#### [What needs to be done]
Exclude images, then output the remaining data verbatim.

--- begin Given data ---

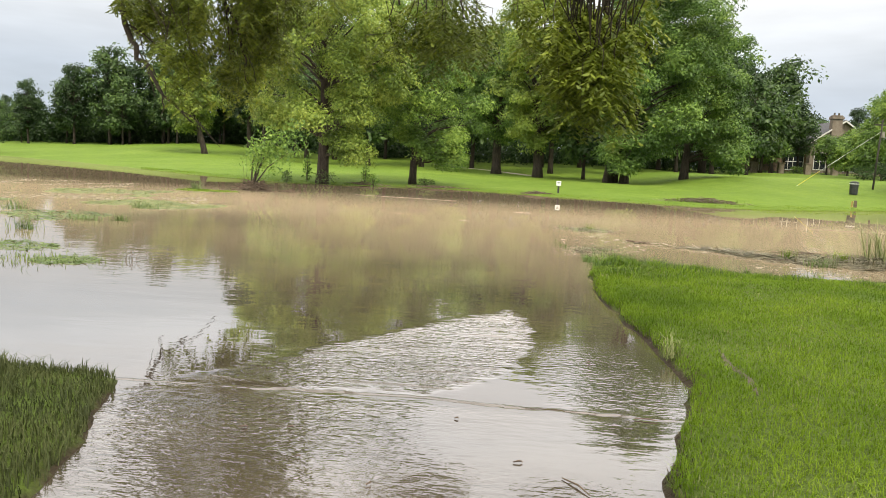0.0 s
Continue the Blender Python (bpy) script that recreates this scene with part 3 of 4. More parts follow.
# the wood behind the lawn
wood = [
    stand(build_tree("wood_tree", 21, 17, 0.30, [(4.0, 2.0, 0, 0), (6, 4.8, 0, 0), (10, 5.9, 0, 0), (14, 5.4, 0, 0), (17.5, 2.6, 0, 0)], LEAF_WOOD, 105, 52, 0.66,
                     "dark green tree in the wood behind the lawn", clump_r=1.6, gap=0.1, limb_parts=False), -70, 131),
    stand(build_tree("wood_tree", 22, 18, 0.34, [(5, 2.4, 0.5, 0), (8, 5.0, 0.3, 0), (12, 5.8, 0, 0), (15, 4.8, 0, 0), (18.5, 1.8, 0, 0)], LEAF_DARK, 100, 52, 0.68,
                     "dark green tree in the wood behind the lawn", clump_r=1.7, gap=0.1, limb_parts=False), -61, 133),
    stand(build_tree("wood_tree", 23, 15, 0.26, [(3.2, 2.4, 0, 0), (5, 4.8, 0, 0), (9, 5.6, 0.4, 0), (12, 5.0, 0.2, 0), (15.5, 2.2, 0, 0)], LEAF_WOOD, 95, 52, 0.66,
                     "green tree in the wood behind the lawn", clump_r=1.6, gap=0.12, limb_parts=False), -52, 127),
]
rw = np.random.default_rng(31)
spots = []
fall_off = lambda x: float(np.interp(x, [-130, -94, -89, -84, -76, -20], [0.5, 0.42, 0.46, 0.62, 0.80, 0.80]))
for x in np.arange(-118, -20, 4.2):
    spots.append((x + rw.normal(0, 0.8), 129 - 0.10 * (x + 40) + rw.normal(0, 2.5), fall_off(x) * (0.90 + 0.16 * rw.random())))
for x in np.arange(-126, -10, 6.0):
    spots.append((x + rw.normal(0, 1.2), 142 - 0.10 * (x + 40) + rw.normal(0, 3), fall_off(x) * (1.0 + 0.14 * rw.random())))
for x in np.arange(-34, 34, 5.6):
    spots.append((x + rw.normal(0, 1.2), 108 + rw.normal(0, 4), 0.92 + 0.2 * rw.random()))
for x in np.arange(-40, 44, 7.5):
    spots.append((x + rw.normal(0, 1.5), 128 + rw.normal(0, 4), 1.05 + 0.2 * rw.random()))
for x, y, s in ((-22, 92, 0.9), (-16, 90, 1.0), (-10, 94, 0.95), (-3.9, 99, 1.0), (5.7, 90, 0.98), (8.1, 76, 0.75), (13, 92, 1.0), (22, 98, 0.95), (28, 104, 1.0), (35, 116, 0.85), (40, 121, 0.9), (46.0, 128.5, 0.62), (43, 132, 0.95), (37, 126, 1.0), (61, 108, 0.78), (45, 147, 0.8), (50, 151, 0.78), (55.5, 152, 0.7), (41, 140, 0.85), (62, 156, 0.72), (66, 104, 0.85), (-67.5, 96, 0.5), (29, 112, 1.0),
                (-30, 108, 0.9), (66, 148, 0.66), (74, 140, 0.75), (80, 112, 0.9), (88, 100, 0.9), (95, 108, 1.0), (70, 112, 0.75), (104, 98, 1.0)):
    spots.append((x, y, s))
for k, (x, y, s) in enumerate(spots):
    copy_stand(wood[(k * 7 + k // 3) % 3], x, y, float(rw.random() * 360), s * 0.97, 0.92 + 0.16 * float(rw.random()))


def brush(name, seed, pts, r, h, n, mat, label, leaf=0.4):
    """Undergrowth along a line."""
    rs = np.random.default_rng(seed)
    pts = np.asarray(pts, float)
    k = rs.random(n) * (len(pts) - 1)
    i = np.minimum(k.astype(int), len(pts) - 2)
    base = pts[i] + (pts[i + 1] - pts[i]) * (k - i)[:, None] + rs.normal(0, r, (n, 2))
    hh = h * (0.55 + 0.6 * vnoise(base[:, 0] * 0.35, base[:, 1] * 0.35, seed % 8))
    z = ground_z(base[:, 0], base[:, 1]) + rs.random(n) * hh
    p = np.concatenate([base, z[:, None]], 1)
    ax = rs.normal(0, 1, (n, 3)) + (0, 0, -0.2)
    sd = np.cross(ax, rs.normal(0, 1, (n, 3)))
    ln = leaf * (0.6 + 0.8 * rs.random(n))
    ob = part(name, leaf_mesh(name, p, ax, sd, ln, ln * 0.55), mat)
    return tagged(ob, label, "undergrowth", kind="stuff")


# undergrowth fills the wood's dark inside, its shade painted by leaf colour
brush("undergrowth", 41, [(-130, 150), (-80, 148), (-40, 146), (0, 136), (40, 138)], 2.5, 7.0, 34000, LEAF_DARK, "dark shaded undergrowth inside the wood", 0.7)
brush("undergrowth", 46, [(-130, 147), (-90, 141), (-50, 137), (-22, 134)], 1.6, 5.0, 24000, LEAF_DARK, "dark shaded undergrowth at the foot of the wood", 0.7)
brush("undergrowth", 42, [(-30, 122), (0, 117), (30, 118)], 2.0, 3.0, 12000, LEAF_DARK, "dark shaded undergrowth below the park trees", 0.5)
copy_stand(wood[1], 49.3, 131.0, 40.0, 0.62)
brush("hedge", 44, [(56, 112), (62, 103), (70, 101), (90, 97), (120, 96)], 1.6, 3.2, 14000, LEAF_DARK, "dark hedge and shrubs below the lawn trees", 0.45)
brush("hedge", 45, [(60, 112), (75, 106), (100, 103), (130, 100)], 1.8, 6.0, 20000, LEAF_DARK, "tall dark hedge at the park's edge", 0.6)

# ---- house ----


def gable_block(x0, x1, y0, y1, z0, zw, za, xa):
    a = Acc()
    a.add([(x0, y0, z0), (x1, y0, z0), (x1, y0, zw), (xa, y0, za), (x0, y0, zw), (x0, y1, z0), (x1, y1, z0), (x1, y1, zw), (xa, y1, za), (x0, y1, zw)],
          [(0, 1, 2, 3, 4), (9, 8, 7, 6, 5), (0, 4, 9, 5), (1, 6, 7, 2), (0, 5, 6, 1), (4, 3, 8, 9), (3, 2, 7, 8)])
    return a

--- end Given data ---

#### [Worked answer]
0.0 s
Continue the Blender Python (bpy) script that recreates this scene with part 3 of 4. More parts follow.
# the wood behind the lawn
wood = [
    stand(build_tree("wood_tree", 21, 17, 0.30, [(4.0, 2.0, 0, 0), (6, 4.8, 0, 0), (10, 5.9, 0, 0), (14, 5.4, 0, 0), (17.5, 2.6, 0, 0)], LEAF_WOOD, 105, 52, 0.66,
                     "dark green tree in the wood behind the lawn", clump_r=1.6, gap=0.1, limb_parts=False), -70, 131),
    stand(build_tree("wood_tree", 22, 18, 0.34, [(5, 2.4, 0.5, 0), (8, 5.0, 0.3, 0), (12, 5.8, 0, 0), (15, 4.8, 0, 0), (18.5, 1.8, 0, 0)], LEAF_DARK, 100, 52, 0.68,
                     "dark green tree in the wood behind the lawn", clump_r=1.7, gap=0.1, limb_parts=False), -61, 133),
    stand(build_tree("wood_tree", 23, 15, 0.26, [(3.2, 2.4, 0, 0), (5, 4.8, 0, 0), (9, 5.6, 0.4, 0), (12, 5.0, 0.2, 0), (15.5, 2.2, 0, 0)], LEAF_WOOD, 95, 52, 0.66,
                     "green tree in the wood behind the lawn", clump_r=1.6, gap=0.12, limb_parts=False), -52, 127),
]
rw = np.random.default_rng(31)
spots = []
fall_off = lambda x: float(np.interp(x, [-130, -94, -89, -84, -76, -20], [0.5, 0.42, 0.46, 0.62, 0.80, 0.80]))
for x in np.arange(-118, -20, 4.2):
    spots.append((x + rw.normal(0, 0.8), 129 - 0.10 * (x + 40) + rw.normal(0, 2.5), fall_off(x) * (0.90 + 0.16 * rw.random())))
for x in np.arange(-126, -10, 6.0):
    spots.append((x + rw.normal(0, 1.2), 142 - 0.10 * (x + 40) + rw.normal(0, 3), fall_off(x) * (1.0 + 0.14 * rw.random())))
for x in np.arange(-34, 34, 5.6):
    spots.append((x + rw.normal(0, 1.2), 108 + rw.normal(0, 4), 0.92 + 0.2 * rw.random()))
for x in np.arange(-40, 44, 7.5):
    spots.append((x + rw.normal(0, 1.5), 128 + rw.normal(0, 4), 1.05 + 0.2 * rw.random()))
for x, y, s in ((-22, 92, 0.9), (-16, 90, 1.0), (-10, 94, 0.95), (-3.9, 99, 1.0), (5.7, 90, 0.98), (8.1, 76, 0.75), (13, 92, 1.0), (22, 98, 0.95), (28, 104, 1.0), (35, 116, 0.85), (40, 121, 0.9), (46.0, 128.5, 0.62), (43, 132, 0.95), (37, 126, 1.0), (61, 108, 0.78), (45, 147, 0.8), (50, 151, 0.78), (55.5, 152, 0.7), (41, 140, 0.85), (62, 156, 0.72), (66, 104, 0.85), (-67.5, 96, 0.5), (29, 112, 1.0),
                (-30, 108, 0.9), (66, 148, 0.66), (74, 140, 0.75), (80, 112, 0.9), (88, 100, 0.9), (95, 108, 1.0), (70, 112, 0.75), (104, 98, 1.0)):
    spots.append((x, y, s))
for k, (x, y, s) in enumerate(spots):
    copy_stand(wood[(k * 7 + k // 3) % 3], x, y, float(rw.random() * 360), s * 0.97, 0.92 + 0.16 * float(rw.random()))


def brush(name, seed, pts, r, h, n, mat, label, leaf=0.4):
    """Undergrowth along a line."""
    rs = np.random.default_rng(seed)
    pts = np.asarray(pts, float)
    k = rs.random(n) * (len(pts) - 1)
    i = np.minimum(k.astype(int), len(pts) - 2)
    base = pts[i] + (pts[i + 1] - pts[i]) * (k - i)[:, None] + rs.normal(0, r, (n, 2))
    hh = h * (0.55 + 0.6 * vnoise(base[:, 0] * 0.35, base[:, 1] * 0.35, seed % 8))
    z = ground_z(base[:, 0], base[:, 1]) + rs.random(n) * hh
    p = np.concatenate([base, z[:, None]], 1)
    ax = rs.normal(0, 1, (n, 3)) + (0, 0, -0.2)
    sd = np.cross(ax, rs.normal(0, 1, (n, 3)))
    ln = leaf * (0.6 + 0.8 * rs.random(n))
    ob = part(name, leaf_mesh(name, p, ax, sd, ln, ln * 0.55), mat)
    return tagged(ob, label, "undergrowth", kind="stuff")


# undergrowth fills the wood's dark inside, its shade painted by leaf colour
brush("undergrowth", 41, [(-130, 150), (-80, 148), (-40, 146), (0, 136), (40, 138)], 2.5, 7.0, 34000, LEAF_DARK, "dark shaded undergrowth inside the wood", 0.7)
brush("undergrowth", 46, [(-130, 147), (-90, 141), (-50, 137), (-22, 134)], 1.6, 5.0, 24000, LEAF_DARK, "dark shaded undergrowth at the foot of the wood", 0.7)
brush("undergrowth", 42, [(-30, 122), (0, 117), (30, 118)], 2.0, 3.0, 12000, LEAF_DARK, "dark shaded undergrowth below the park trees", 0.5)
copy_stand(wood[1], 49.3, 131.0, 40.0, 0.62)
brush("hedge", 44, [(56, 112), (62, 103), (70, 101), (90, 97), (120, 96)], 1.6, 3.2, 14000, LEAF_DARK, "dark hedge and shrubs below the lawn trees", 0.45)
brush("hedge", 45, [(60, 112), (75, 106), (100, 103), (130, 100)], 1.8, 6.0, 20000, LEAF_DARK, "tall dark hedge at the park's edge", 0.6)

# ---- house ----


def gable_block(x0, x1, y0, y1, z0, zw, za, xa):
    a = Acc()
    a.add([(x0, y0, z0), (x1, y0, z0), (x1, y0, zw), (xa, y0, za), (x0, y0, zw), (x0, y1, z0), (x1, y1, z0), (x1, y1, zw), (xa, y1, za), (x0, y1, zw)],
          [(0, 1, 2, 3, 4), (9, 8, 7, 6, 5), (0, 4, 9, 5), (1, 6, 7, 2), (0, 5, 6, 1), (4, 3, 8, 9), (3, 2, 7, 8)])
    return a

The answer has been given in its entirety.